(A run of records)
+--

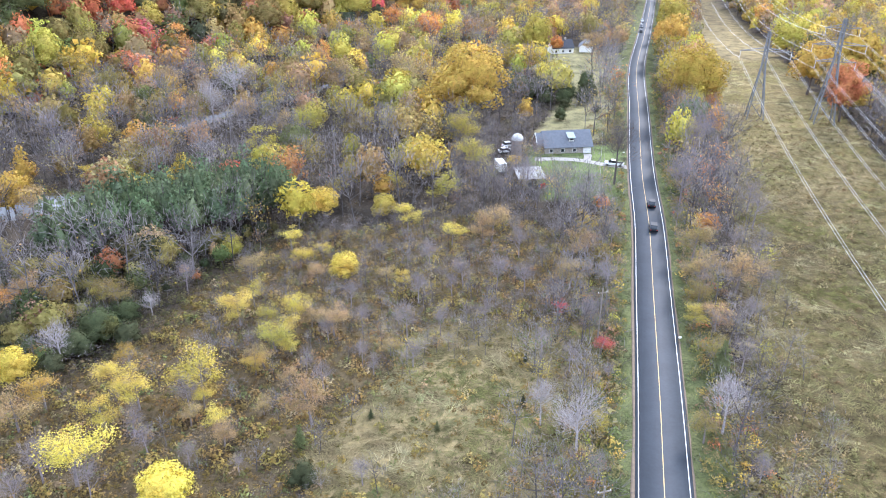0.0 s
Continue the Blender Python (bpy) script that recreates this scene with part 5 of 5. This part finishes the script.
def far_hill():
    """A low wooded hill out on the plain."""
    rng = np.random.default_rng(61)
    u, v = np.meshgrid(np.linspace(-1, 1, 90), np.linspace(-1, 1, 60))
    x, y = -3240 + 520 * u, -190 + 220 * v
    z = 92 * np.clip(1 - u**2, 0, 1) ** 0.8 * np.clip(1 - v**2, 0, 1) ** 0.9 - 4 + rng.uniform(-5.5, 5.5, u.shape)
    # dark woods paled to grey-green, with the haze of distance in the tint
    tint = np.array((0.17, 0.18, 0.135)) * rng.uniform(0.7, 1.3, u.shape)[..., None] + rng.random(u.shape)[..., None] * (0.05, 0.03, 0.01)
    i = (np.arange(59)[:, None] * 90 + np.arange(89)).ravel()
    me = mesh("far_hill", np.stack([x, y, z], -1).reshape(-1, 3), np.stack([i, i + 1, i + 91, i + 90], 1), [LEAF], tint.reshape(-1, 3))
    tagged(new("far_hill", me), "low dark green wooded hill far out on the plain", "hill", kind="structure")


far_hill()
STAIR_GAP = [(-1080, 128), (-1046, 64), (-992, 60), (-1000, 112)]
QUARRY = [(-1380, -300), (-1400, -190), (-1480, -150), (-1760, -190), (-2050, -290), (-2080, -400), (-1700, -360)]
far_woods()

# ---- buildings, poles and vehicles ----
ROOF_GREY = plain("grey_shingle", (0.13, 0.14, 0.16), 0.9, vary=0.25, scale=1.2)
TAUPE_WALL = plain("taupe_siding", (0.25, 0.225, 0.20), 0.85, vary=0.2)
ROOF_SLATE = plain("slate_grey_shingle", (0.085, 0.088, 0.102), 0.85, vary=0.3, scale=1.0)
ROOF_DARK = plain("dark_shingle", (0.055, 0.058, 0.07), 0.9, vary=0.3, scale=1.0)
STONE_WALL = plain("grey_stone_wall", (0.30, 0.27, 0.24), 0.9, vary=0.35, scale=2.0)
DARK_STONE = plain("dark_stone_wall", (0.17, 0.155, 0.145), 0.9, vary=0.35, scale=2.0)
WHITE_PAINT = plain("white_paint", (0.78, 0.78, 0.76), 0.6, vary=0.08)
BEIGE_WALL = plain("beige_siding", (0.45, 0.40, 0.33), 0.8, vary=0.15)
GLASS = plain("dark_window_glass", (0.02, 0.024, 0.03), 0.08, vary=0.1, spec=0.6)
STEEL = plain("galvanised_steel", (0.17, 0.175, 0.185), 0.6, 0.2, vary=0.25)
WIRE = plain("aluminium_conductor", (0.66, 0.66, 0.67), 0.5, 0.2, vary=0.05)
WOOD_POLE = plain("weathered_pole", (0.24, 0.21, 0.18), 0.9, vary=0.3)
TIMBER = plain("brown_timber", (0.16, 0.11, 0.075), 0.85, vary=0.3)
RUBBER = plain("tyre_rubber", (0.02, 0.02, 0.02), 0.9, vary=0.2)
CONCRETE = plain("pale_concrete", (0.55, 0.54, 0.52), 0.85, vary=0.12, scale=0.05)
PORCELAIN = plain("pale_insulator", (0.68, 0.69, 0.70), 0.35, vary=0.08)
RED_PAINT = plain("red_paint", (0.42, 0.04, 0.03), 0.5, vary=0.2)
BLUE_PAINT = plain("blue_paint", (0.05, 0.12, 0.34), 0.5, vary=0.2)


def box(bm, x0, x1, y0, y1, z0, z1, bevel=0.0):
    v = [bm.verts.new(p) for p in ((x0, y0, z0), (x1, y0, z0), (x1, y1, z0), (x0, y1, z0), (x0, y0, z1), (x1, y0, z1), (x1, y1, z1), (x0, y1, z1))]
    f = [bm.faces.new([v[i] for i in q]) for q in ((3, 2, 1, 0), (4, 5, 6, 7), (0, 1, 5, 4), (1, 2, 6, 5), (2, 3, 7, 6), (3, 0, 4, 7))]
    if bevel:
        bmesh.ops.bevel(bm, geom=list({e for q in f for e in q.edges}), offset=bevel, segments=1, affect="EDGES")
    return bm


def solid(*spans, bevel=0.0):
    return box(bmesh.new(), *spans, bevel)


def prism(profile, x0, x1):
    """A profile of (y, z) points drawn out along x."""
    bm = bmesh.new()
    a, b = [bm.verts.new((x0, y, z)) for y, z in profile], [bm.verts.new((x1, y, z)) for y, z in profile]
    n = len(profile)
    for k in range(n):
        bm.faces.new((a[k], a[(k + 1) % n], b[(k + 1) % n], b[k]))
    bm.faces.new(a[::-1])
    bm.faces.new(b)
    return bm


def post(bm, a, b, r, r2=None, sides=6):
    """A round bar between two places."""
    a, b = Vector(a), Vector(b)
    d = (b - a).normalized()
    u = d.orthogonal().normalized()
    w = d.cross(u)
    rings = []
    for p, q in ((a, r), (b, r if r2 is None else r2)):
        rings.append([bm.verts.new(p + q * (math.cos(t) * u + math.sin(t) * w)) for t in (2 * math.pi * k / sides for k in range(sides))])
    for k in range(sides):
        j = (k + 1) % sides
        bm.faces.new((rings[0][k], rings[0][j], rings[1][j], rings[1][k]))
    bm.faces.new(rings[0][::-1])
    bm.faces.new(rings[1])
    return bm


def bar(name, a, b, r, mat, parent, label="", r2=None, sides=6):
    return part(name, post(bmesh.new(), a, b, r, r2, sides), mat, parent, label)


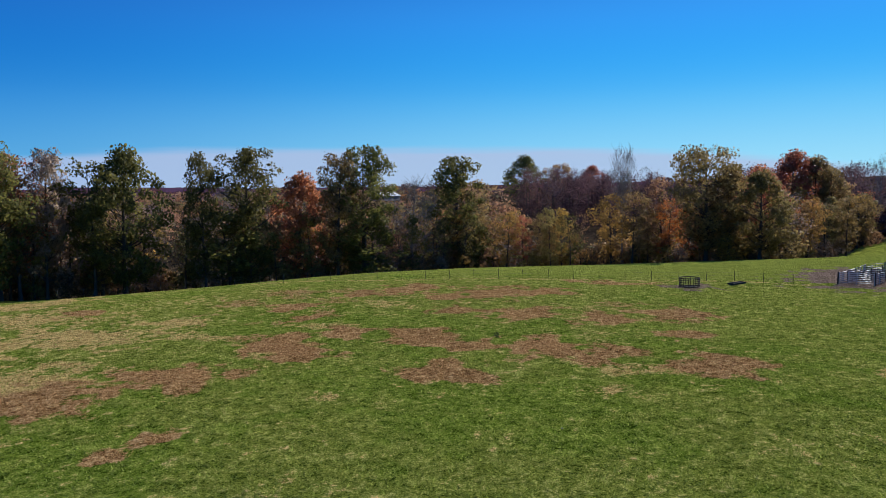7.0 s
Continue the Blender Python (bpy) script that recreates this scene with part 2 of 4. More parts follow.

+--

● **Instruction**: Omit the pictures, then quote the rest of the material above exactly.

● **Output of the exercise**:
0.0 s
Continue the Blender Python (bpy) script that recreates this scene with part 5 of 5. This part finishes the script.
def far_hill():
    """A low wooded hill out on the plain."""
    rng = np.random.default_rng(61)
    u, v = np.meshgrid(np.linspace(-1, 1, 90), np.linspace(-1, 1, 60))
    x, y = -3240 + 520 * u, -190 + 220 * v
    z = 92 * np.clip(1 - u**2, 0, 1) ** 0.8 * np.clip(1 - v**2, 0, 1) ** 0.9 - 4 + rng.uniform(-5.5, 5.5, u.shape)
    # dark woods paled to grey-green, with the haze of distance in the tint
    tint = np.array((0.17, 0.18, 0.135)) * rng.uniform(0.7, 1.3, u.shape)[..., None] + rng.random(u.shape)[..., None] * (0.05, 0.03, 0.01)
    i = (np.arange(59)[:, None] * 90 + np.arange(89)).ravel()
    me = mesh("far_hill", np.stack([x, y, z], -1).reshape(-1, 3), np.stack([i, i + 1, i + 91, i + 90], 1), [LEAF], tint.reshape(-1, 3))
    tagged(new("far_hill", me), "low dark green wooded hill far out on the plain", "hill", kind="structure")


far_hill()
STAIR_GAP = [(-1080, 128), (-1046, 64), (-992, 60), (-1000, 112)]
QUARRY = [(-1380, -300), (-1400, -190), (-1480, -150), (-1760, -190), (-2050, -290), (-2080, -400), (-1700, -360)]
far_woods()

# ---- buildings, poles and vehicles ----
ROOF_GREY = plain("grey_shingle", (0.13, 0.14, 0.16), 0.9, vary=0.25, scale=1.2)
TAUPE_WALL = plain("taupe_siding", (0.25, 0.225, 0.20), 0.85, vary=0.2)
ROOF_SLATE = plain("slate_grey_shingle", (0.085, 0.088, 0.102), 0.85, vary=0.3, scale=1.0)
ROOF_DARK = plain("dark_shingle", (0.055, 0.058, 0.07), 0.9, vary=0.3, scale=1.0)
STONE_WALL = plain("grey_stone_wall", (0.30, 0.27, 0.24), 0.9, vary=0.35, scale=2.0)
DARK_STONE = plain("dark_stone_wall", (0.17, 0.155, 0.145), 0.9, vary=0.35, scale=2.0)
WHITE_PAINT = plain("white_paint", (0.78, 0.78, 0.76), 0.6, vary=0.08)
BEIGE_WALL = plain("beige_siding", (0.45, 0.40, 0.33), 0.8, vary=0.15)
GLASS = plain("dark_window_glass", (0.02, 0.024, 0.03), 0.08, vary=0.1, spec=0.6)
STEEL = plain("galvanised_steel", (0.17, 0.175, 0.185), 0.6, 0.2, vary=0.25)
WIRE = plain("aluminium_conductor", (0.66, 0.66, 0.67), 0.5, 0.2, vary=0.05)
WOOD_POLE = plain("weathered_pole", (0.24, 0.21, 0.18), 0.9, vary=0.3)
TIMBER = plain("brown_timber", (0.16, 0.11, 0.075), 0.85, vary=0.3)
RUBBER = plain("tyre_rubber", (0.02, 0.02, 0.02), 0.9, vary=0.2)
CONCRETE = plain("pale_concrete", (0.55, 0.54, 0.52), 0.85, vary=0.12, scale=0.05)
PORCELAIN = plain("pale_insulator", (0.68, 0.69, 0.70), 0.35, vary=0.08)
RED_PAINT = plain("red_paint", (0.42, 0.04, 0.03), 0.5, vary=0.2)
BLUE_PAINT = plain("blue_paint", (0.05, 0.12, 0.34), 0.5, vary=0.2)


def box(bm, x0, x1, y0, y1, z0, z1, bevel=0.0):
    v = [bm.verts.new(p) for p in ((x0, y0, z0), (x1, y0, z0), (x1, y1, z0), (x0, y1, z0), (x0, y0, z1), (x1, y0, z1), (x1, y1, z1), (x0, y1, z1))]
    f = [bm.faces.new([v[i] for i in q]) for q in ((3, 2, 1, 0), (4, 5, 6, 7), (0, 1, 5, 4), (1, 2, 6, 5), (2, 3, 7, 6), (3, 0, 4, 7))]
    if bevel:
        bmesh.ops.bevel(bm, geom=list({e for q in f for e in q.edges}), offset=bevel, segments=1, affect="EDGES")
    return bm


def solid(*spans, bevel=0.0):
    return box(bmesh.new(), *spans, bevel)


def prism(profile, x0, x1):
    """A profile of (y, z) points drawn out along x."""
    bm = bmesh.new()
    a, b = [bm.verts.new((x0, y, z)) for y, z in profile], [bm.verts.new((x1, y, z)) for y, z in profile]
    n = len(profile)
    for k in range(n):
        bm.faces.new((a[k], a[(k + 1) % n], b[(k + 1) % n], b[k]))
    bm.faces.new(a[::-1])
    bm.faces.new(b)
    return bm


def post(bm, a, b, r, r2=None, sides=6):
    """A round bar between two places."""
    a, b = Vector(a), Vector(b)
    d = (b - a).normalized()
    u = d.orthogonal().normalized()
    w = d.cross(u)
    rings = []
    for p, q in ((a, r), (b, r if r2 is None else r2)):
        rings.append([bm.verts.new(p + q * (math.cos(t) * u + math.sin(t) * w)) for t in (2 * math.pi * k / sides for k in range(sides))])
    for k in range(sides):
        j = (k + 1) % sides
        bm.faces.new((rings[0][k], rings[0][j], rings[1][j], rings[1][k]))
    bm.faces.new(rings[0][::-1])
    bm.faces.new(rings[1])
    return bm


def bar(name, a, b, r, mat, parent, label="", r2=None, sides=6):
    return part(name, post(bmesh.new(), a, b, r, r2, sides), mat, parent, label)


7.0 s
Continue the Blender Python (bpy) script that recreates this scene with part 2 of 4. More parts follow.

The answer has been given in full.